In a ballroom, the guest journey is usually more structured. Arrival, welcome, ceremony if held indoors, dinner, entertainment, and departure can all be coordinated with clear transitions. This suits couples who want a polished timeline and a high level of hosting control.
In a garden, the journey can feel more immersive, but it needs stronger direction. Signage, lighting paths, seating plans, accessibility, and service timing all matter more in open spaces. When planned well, the effect is wonderfully relaxed. When planned poorly, it can feel fragmented.
For this reason, many couples benefit from thinking beyond the venue category and asking a more useful question: which setting supports the experience we want our guests to have?
At Jannat Events, this is often where the decision becomes clearer. Once the guest count, season, design brief, technical needs, and family expectations are mapped out properly, the right setting tends to reveal itself.
Which one is right for you?
Choose a ballroom if you value comfort, reliability, polished service, and a controlled environment where every production detail can be managed carefully. It is especially well suited to formal receptions, larger guest lists, and celebrations where convenience and luxury need to work together.
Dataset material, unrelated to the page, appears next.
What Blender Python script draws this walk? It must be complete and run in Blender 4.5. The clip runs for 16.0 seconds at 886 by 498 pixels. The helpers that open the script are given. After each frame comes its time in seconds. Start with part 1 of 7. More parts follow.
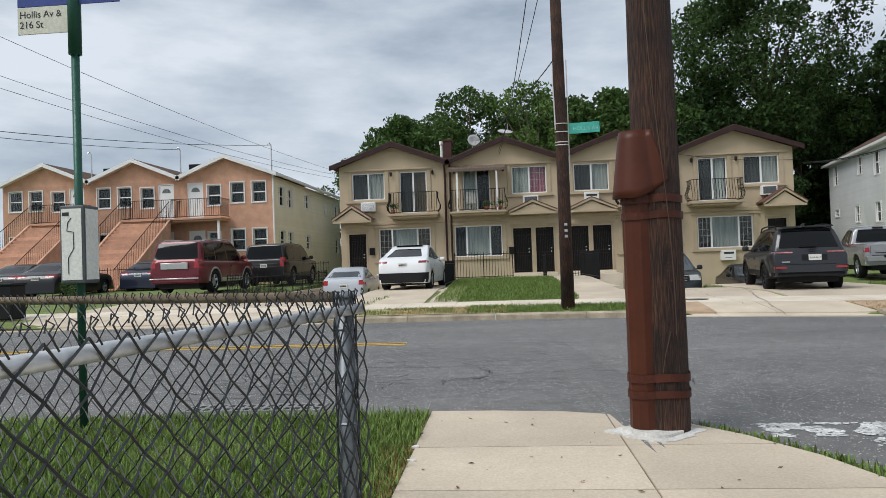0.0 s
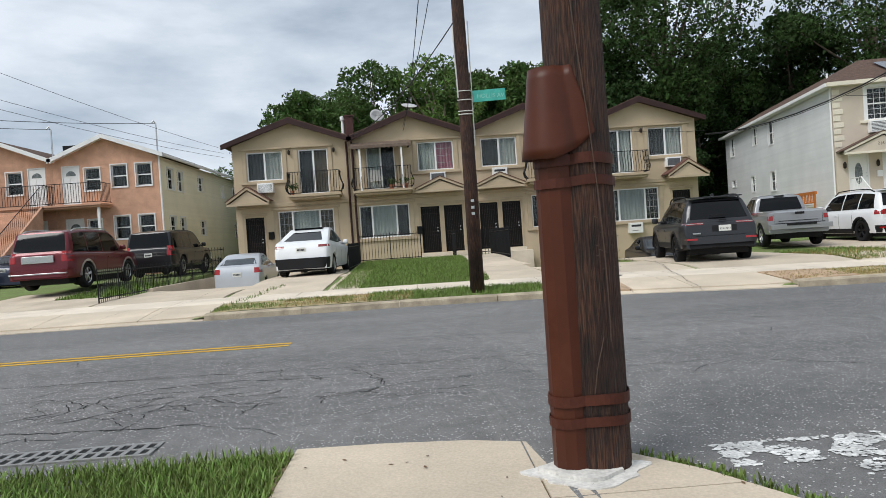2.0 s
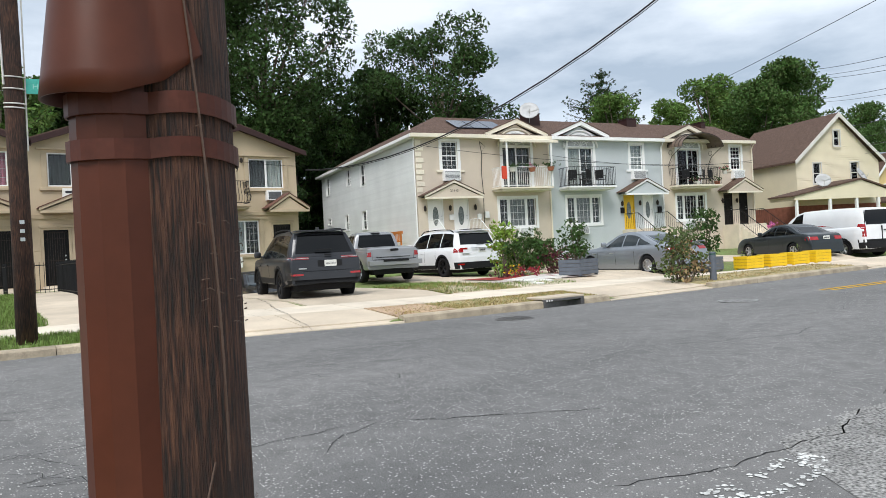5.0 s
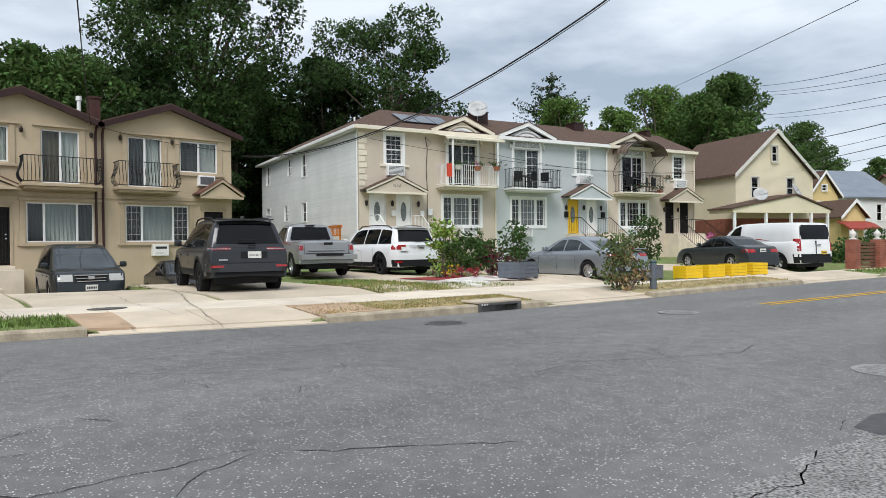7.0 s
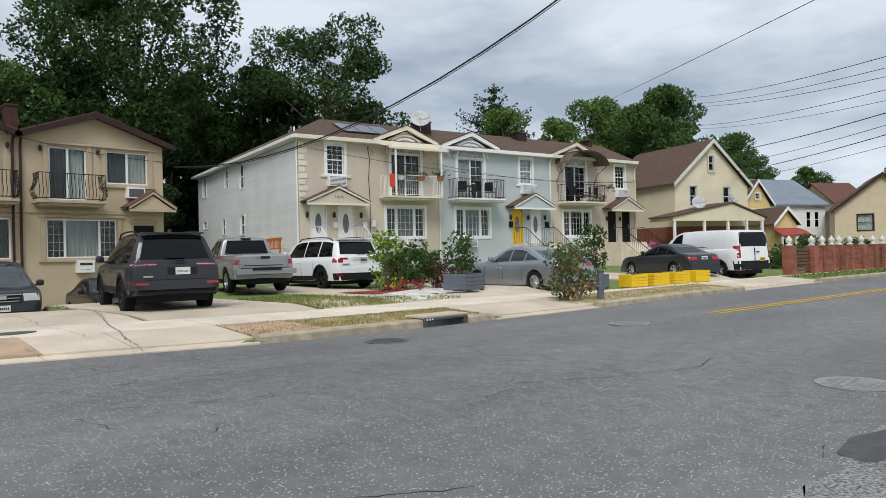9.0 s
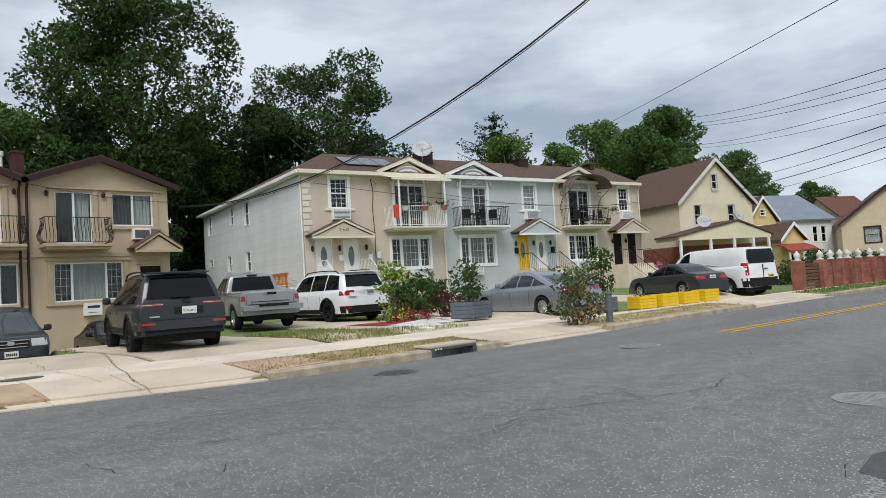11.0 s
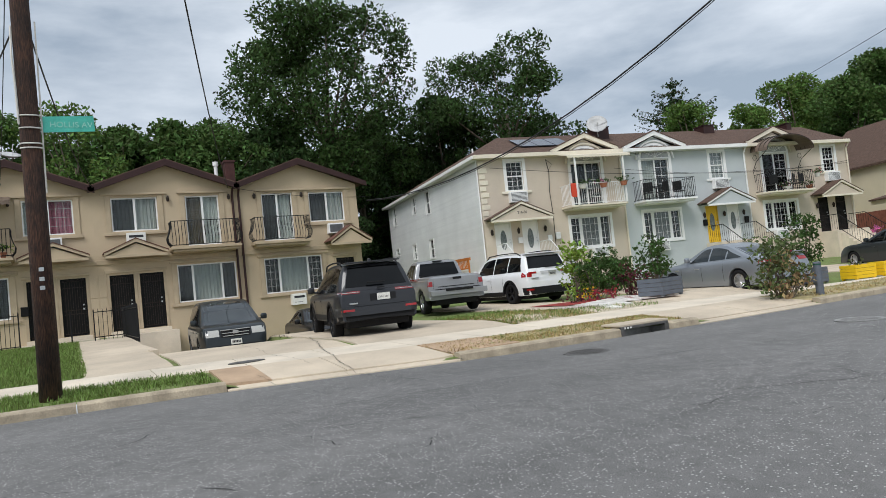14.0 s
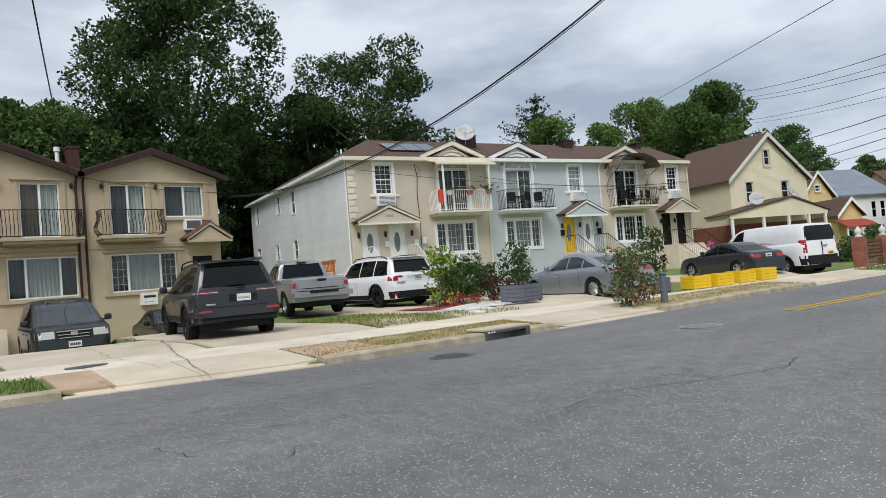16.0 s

Choose a garden if you are drawn to natural beauty, open-air romance, and a setting that feels expressive and atmospheric. It is best suited to the right season, realistic logistical planning, and couples who want the environment itself to be part of the story.
There is no universally better option between a hotel ballroom or garden wedding. There is only the option that fits your priorities, your guests, and the kind of celebration you want to remember.
The smartest venue choice is the one that feels effortless on the day because every practical detail was respected from the start.